§ DIRECTION: Reproduce the listing below character for character; drop every image.

§ SOURCE DATA:
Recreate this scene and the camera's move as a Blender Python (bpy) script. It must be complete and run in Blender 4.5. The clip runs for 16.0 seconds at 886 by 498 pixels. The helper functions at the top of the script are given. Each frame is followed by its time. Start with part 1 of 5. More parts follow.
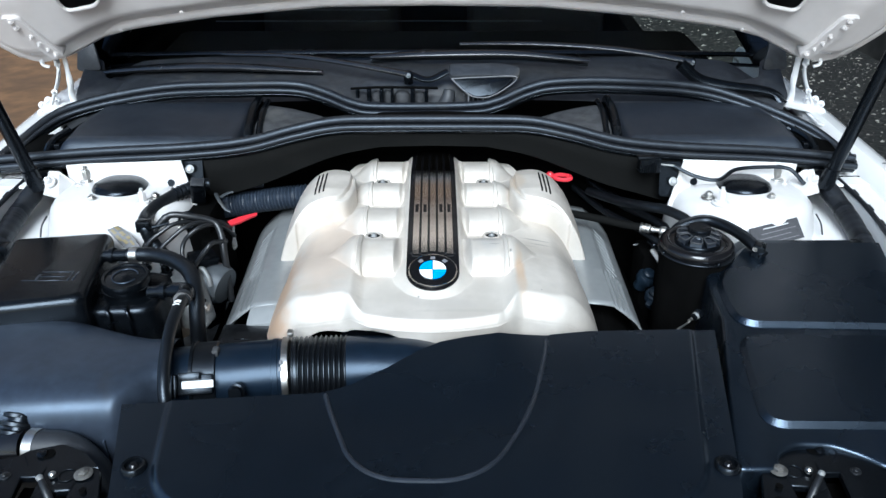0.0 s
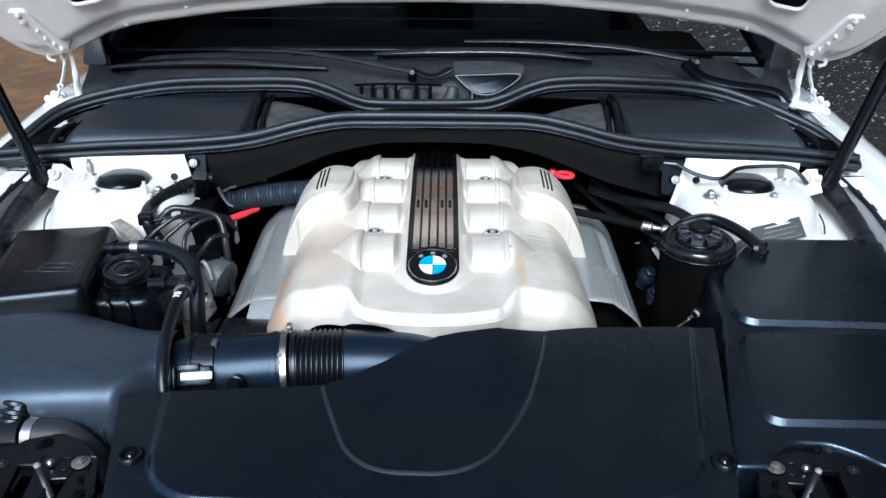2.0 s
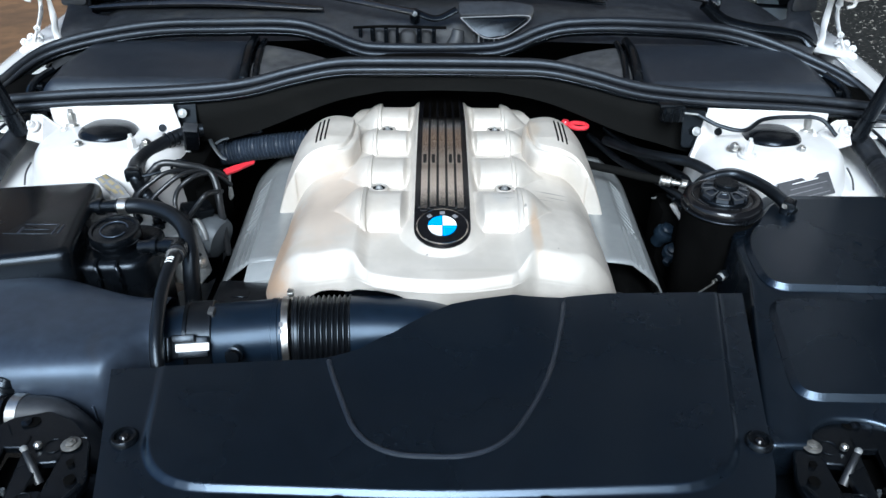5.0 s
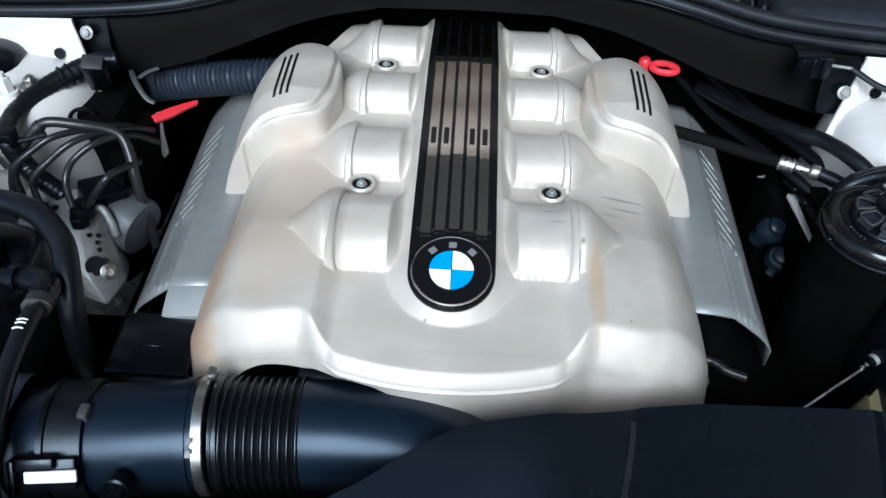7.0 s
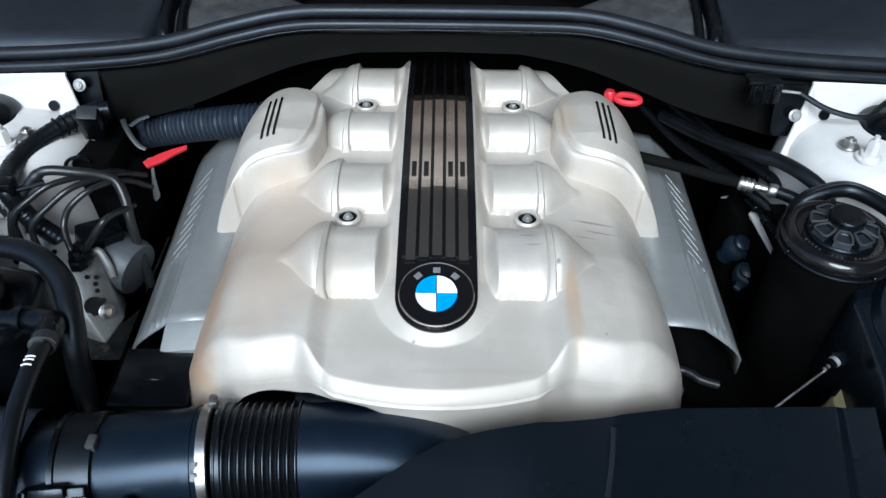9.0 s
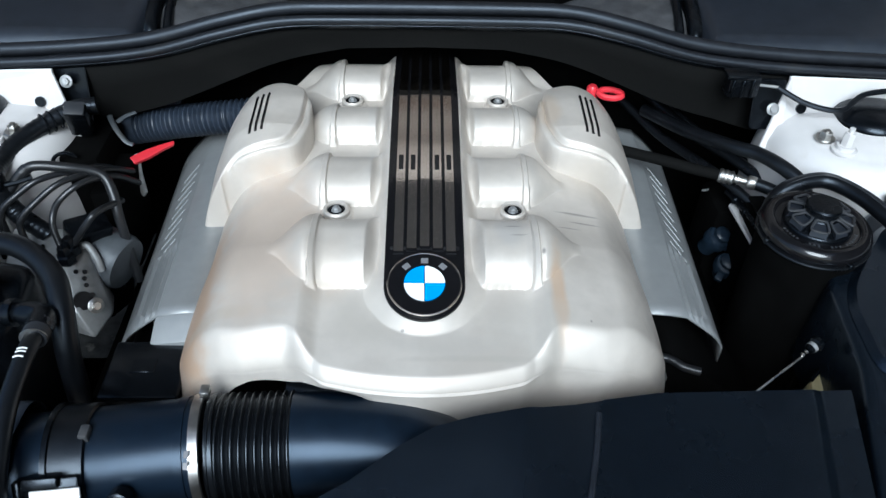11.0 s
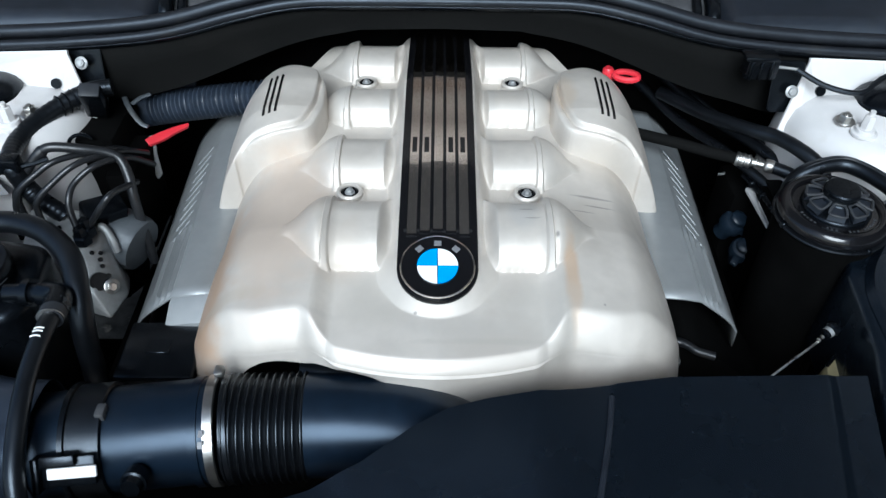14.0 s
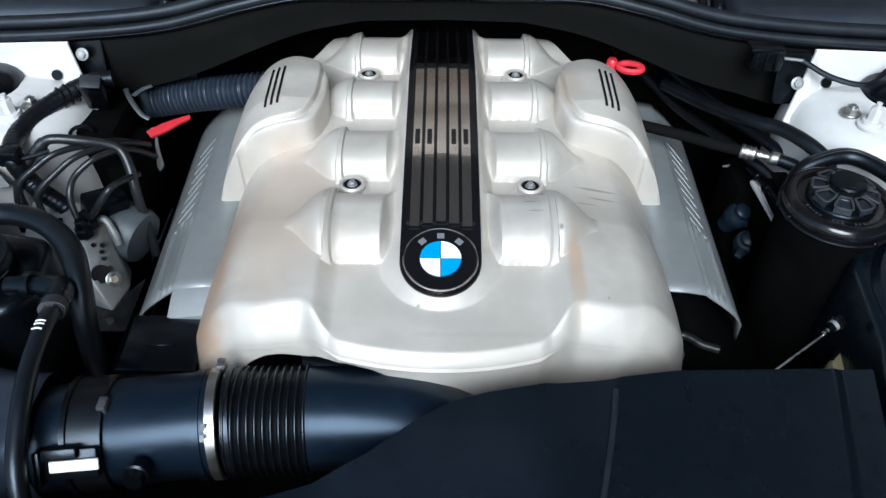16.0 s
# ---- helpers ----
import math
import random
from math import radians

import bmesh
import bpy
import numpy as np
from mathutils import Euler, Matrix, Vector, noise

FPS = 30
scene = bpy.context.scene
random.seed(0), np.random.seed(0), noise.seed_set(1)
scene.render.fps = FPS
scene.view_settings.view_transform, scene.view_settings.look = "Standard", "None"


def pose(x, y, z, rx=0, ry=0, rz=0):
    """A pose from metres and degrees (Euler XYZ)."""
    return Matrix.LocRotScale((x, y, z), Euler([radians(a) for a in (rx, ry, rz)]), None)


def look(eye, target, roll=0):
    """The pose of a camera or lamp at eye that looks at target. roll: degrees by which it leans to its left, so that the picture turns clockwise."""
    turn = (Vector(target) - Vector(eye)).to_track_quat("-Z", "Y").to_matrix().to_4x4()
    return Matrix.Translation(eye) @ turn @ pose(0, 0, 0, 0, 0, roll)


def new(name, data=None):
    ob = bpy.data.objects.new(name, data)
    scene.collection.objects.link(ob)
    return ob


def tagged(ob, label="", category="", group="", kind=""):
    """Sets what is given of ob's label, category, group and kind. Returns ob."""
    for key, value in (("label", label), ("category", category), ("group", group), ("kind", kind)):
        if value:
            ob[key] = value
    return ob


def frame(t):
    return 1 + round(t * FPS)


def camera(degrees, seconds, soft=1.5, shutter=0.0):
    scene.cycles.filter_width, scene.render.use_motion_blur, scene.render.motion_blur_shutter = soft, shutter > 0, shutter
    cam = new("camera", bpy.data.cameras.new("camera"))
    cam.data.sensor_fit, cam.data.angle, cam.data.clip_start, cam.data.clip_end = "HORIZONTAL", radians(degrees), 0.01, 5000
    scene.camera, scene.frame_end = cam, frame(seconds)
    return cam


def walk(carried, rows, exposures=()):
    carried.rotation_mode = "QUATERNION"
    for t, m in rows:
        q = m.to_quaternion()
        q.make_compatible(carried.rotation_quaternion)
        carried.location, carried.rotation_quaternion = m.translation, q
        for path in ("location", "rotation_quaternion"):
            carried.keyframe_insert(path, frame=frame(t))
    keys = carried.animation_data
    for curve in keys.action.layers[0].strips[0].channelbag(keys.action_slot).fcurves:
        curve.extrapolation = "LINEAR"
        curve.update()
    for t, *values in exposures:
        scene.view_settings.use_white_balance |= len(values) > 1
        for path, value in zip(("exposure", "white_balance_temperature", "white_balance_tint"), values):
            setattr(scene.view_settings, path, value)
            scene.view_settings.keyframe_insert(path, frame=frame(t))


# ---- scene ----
cam = camera(60.2, 16.0)
EXPOSURE = 0.82
PATH = [
    (0, (0.005, 0.022, 1.501), (0.023, 1.784, 0.553), 0.1),
    (0.5, (0.017, 0.028, 1.499), (0.036, 1.789, 0.55), 0.2),
    (1, (0.025, 0.025, 1.495), (0.062, 1.788, 0.551), 0.3),
    (1.5, (0.023, 0.02, 1.495), (0.052, 1.779, 0.543), 0.3),
    (2, (0.015, 0.017, 1.494), (0.015, 1.779, 0.549), 0.4),
    (2.5, (0.007, 0.011, 1.495), (-0.009, 1.775, 0.552), 0.4),
    (3, (-0.026, 0.013, 1.494), (-0.019, 1.767, 0.533), 0.7),
    (3.5, (-0.061, 0.021, 1.495), (0.04, 1.768, 0.526), -0.3),
    (4, (-0.069, 0.023, 1.496), (0.056, 1.752, 0.498), 0.3),
    (4.5, (-0.043, 0.033, 1.492), (0.033, 1.746, 0.461), 0.4),
    (4.7, (-0.009, 0.046, 1.489), (0.014, 1.754, 0.45), 0.5),
    (6.8, (-0.026, 0.524, 1.43), (0.019, 1.93, 0.009), 2.3),
    (7, (0.005, 0.527, 1.435), (-0.035, 1.938, 0.018), 1.9),
    (7.5, (0.053, 0.527, 1.435), (-0.122, 1.918, 0.009), -1.6),
    (8, (0.012, 0.499, 1.458), (-0.034, 1.963, 0.096), -1.4),
    (8.5, (0.0, 0.491, 1.455), (0.012, 1.965, 0.104), 0.8),
    (8.7, (0.002, 0.49, 1.456), (0.007, 1.97, 0.111), 0.8),
    (10.8, (0.007, 0.472, 1.458), (0.033, 1.955, 0.116), 0.9),
    (11, (0.0, 0.472, 1.458), (0.048, 1.954, 0.116), 1.5),
    (11.5, (-0.001, 0.471, 1.457), (0.04, 1.945, 0.105), 1.5),
    (12, (-0.001, 0.472, 1.458), (0.033, 1.945, 0.105), 1.5),
    (12.5, (0.0, 0.473, 1.458), (0.021, 1.944, 0.104), 1.0),
    (13, (0.001, 0.471, 1.455), (0.01, 1.94, 0.098), 0.5),
    (13.5, (0.0, 0.471, 1.458), (0.007, 1.939, 0.1), 0.4),
    (14, (0.001, 0.472, 1.456), (0.012, 1.926, 0.083), 0.8),
    (14.5, (0.0, 0.473, 1.454), (0.011, 1.918, 0.072), 0.8),
    (15, (0.001, 0.472, 1.453), (0.006, 1.916, 0.069), 0.6),
    (15.5, (0.002, 0.475, 1.455), (0.01, 1.913, 0.065), 0.7),
    (16, (0.0, 0.475, 1.453), (0.006, 1.916, 0.066), 0.7),
]
walk(cam, [(t, look(eye, target, roll)) for t, eye, target, roll in PATH], exposures=[(0, EXPOSURE, 5650, 2), (4.7, EXPOSURE, 5650, 2), (6.8, EXPOSURE - 0.39, 5650, 2), (16, EXPOSURE - 0.39, 5650, 2)])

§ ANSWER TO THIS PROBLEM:
Recreate this scene and the camera's move as a Blender Python (bpy) script. It must be complete and run in Blender 4.5. The clip runs for 16.0 seconds at 886 by 498 pixels. The helper functions at the top of the script are given. Each frame is followed by its time. Start with part 1 of 5. More parts follow.
0.0 s
2.0 s
5.0 s
7.0 s
9.0 s
11.0 s
14.0 s
16.0 s
# ---- helpers ----
import math
import random
from math import radians

import bmesh
import bpy
import numpy as np
from mathutils import Euler, Matrix, Vector, noise

FPS = 30
scene = bpy.context.scene
random.seed(0), np.random.seed(0), noise.seed_set(1)
scene.render.fps = FPS
scene.view_settings.view_transform, scene.view_settings.look = "Standard", "None"


def pose(x, y, z, rx=0, ry=0, rz=0):
    """A pose from metres and degrees (Euler XYZ)."""
    return Matrix.LocRotScale((x, y, z), Euler([radians(a) for a in (rx, ry, rz)]), None)


def look(eye, target, roll=0):
    """The pose of a camera or lamp at eye that looks at target. roll: degrees by which it leans to its left, so that the picture turns clockwise."""
    turn = (Vector(target) - Vector(eye)).to_track_quat("-Z", "Y").to_matrix().to_4x4()
    return Matrix.Translation(eye) @ turn @ pose(0, 0, 0, 0, 0, roll)


def new(name, data=None):
    ob = bpy.data.objects.new(name, data)
    scene.collection.objects.link(ob)
    return ob


def tagged(ob, label="", category="", group="", kind=""):
    """Sets what is given of ob's label, category, group and kind. Returns ob."""
    for key, value in (("label", label), ("category", category), ("group", group), ("kind", kind)):
        if value:
            ob[key] = value
    return ob


def frame(t):
    return 1 + round(t * FPS)


def camera(degrees, seconds, soft=1.5, shutter=0.0):
    scene.cycles.filter_width, scene.render.use_motion_blur, scene.render.motion_blur_shutter = soft, shutter > 0, shutter
    cam = new("camera", bpy.data.cameras.new("camera"))
    cam.data.sensor_fit, cam.data.angle, cam.data.clip_start, cam.data.clip_end = "HORIZONTAL", radians(degrees), 0.01, 5000
    scene.camera, scene.frame_end = cam, frame(seconds)
    return cam


def walk(carried, rows, exposures=()):
    carried.rotation_mode = "QUATERNION"
    for t, m in rows:
        q = m.to_quaternion()
        q.make_compatible(carried.rotation_quaternion)
        carried.location, carried.rotation_quaternion = m.translation, q
        for path in ("location", "rotation_quaternion"):
            carried.keyframe_insert(path, frame=frame(t))
    keys = carried.animation_data
    for curve in keys.action.layers[0].strips[0].channelbag(keys.action_slot).fcurves:
        curve.extrapolation = "LINEAR"
        curve.update()
    for t, *values in exposures:
        scene.view_settings.use_white_balance |= len(values) > 1
        for path, value in zip(("exposure", "white_balance_temperature", "white_balance_tint"), values):
            setattr(scene.view_settings, path, value)
            scene.view_settings.keyframe_insert(path, frame=frame(t))


# ---- scene ----
cam = camera(60.2, 16.0)
EXPOSURE = 0.82
PATH = [
    (0, (0.005, 0.022, 1.501), (0.023, 1.784, 0.553), 0.1),
    (0.5, (0.017, 0.028, 1.499), (0.036, 1.789, 0.55), 0.2),
    (1, (0.025, 0.025, 1.495), (0.062, 1.788, 0.551), 0.3),
    (1.5, (0.023, 0.02, 1.495), (0.052, 1.779, 0.543), 0.3),
    (2, (0.015, 0.017, 1.494), (0.015, 1.779, 0.549), 0.4),
    (2.5, (0.007, 0.011, 1.495), (-0.009, 1.775, 0.552), 0.4),
    (3, (-0.026, 0.013, 1.494), (-0.019, 1.767, 0.533), 0.7),
    (3.5, (-0.061, 0.021, 1.495), (0.04, 1.768, 0.526), -0.3),
    (4, (-0.069, 0.023, 1.496), (0.056, 1.752, 0.498), 0.3),
    (4.5, (-0.043, 0.033, 1.492), (0.033, 1.746, 0.461), 0.4),
    (4.7, (-0.009, 0.046, 1.489), (0.014, 1.754, 0.45), 0.5),
    (6.8, (-0.026, 0.524, 1.43), (0.019, 1.93, 0.009), 2.3),
    (7, (0.005, 0.527, 1.435), (-0.035, 1.938, 0.018), 1.9),
    (7.5, (0.053, 0.527, 1.435), (-0.122, 1.918, 0.009), -1.6),
    (8, (0.012, 0.499, 1.458), (-0.034, 1.963, 0.096), -1.4),
    (8.5, (0.0, 0.491, 1.455), (0.012, 1.965, 0.104), 0.8),
    (8.7, (0.002, 0.49, 1.456), (0.007, 1.97, 0.111), 0.8),
    (10.8, (0.007, 0.472, 1.458), (0.033, 1.955, 0.116), 0.9),
    (11, (0.0, 0.472, 1.458), (0.048, 1.954, 0.116), 1.5),
    (11.5, (-0.001, 0.471, 1.457), (0.04, 1.945, 0.105), 1.5),
    (12, (-0.001, 0.472, 1.458), (0.033, 1.945, 0.105), 1.5),
    (12.5, (0.0, 0.473, 1.458), (0.021, 1.944, 0.104), 1.0),
    (13, (0.001, 0.471, 1.455), (0.01, 1.94, 0.098), 0.5),
    (13.5, (0.0, 0.471, 1.458), (0.007, 1.939, 0.1), 0.4),
    (14, (0.001, 0.472, 1.456), (0.012, 1.926, 0.083), 0.8),
    (14.5, (0.0, 0.473, 1.454), (0.011, 1.918, 0.072), 0.8),
    (15, (0.001, 0.472, 1.453), (0.006, 1.916, 0.069), 0.6),
    (15.5, (0.002, 0.475, 1.455), (0.01, 1.913, 0.065), 0.7),
    (16, (0.0, 0.475, 1.453), (0.006, 1.916, 0.066), 0.7),
]
walk(cam, [(t, look(eye, target, roll)) for t, eye, target, roll in PATH], exposures=[(0, EXPOSURE, 5650, 2), (4.7, EXPOSURE, 5650, 2), (6.8, EXPOSURE - 0.39, 5650, 2), (16, EXPOSURE - 0.39, 5650, 2)])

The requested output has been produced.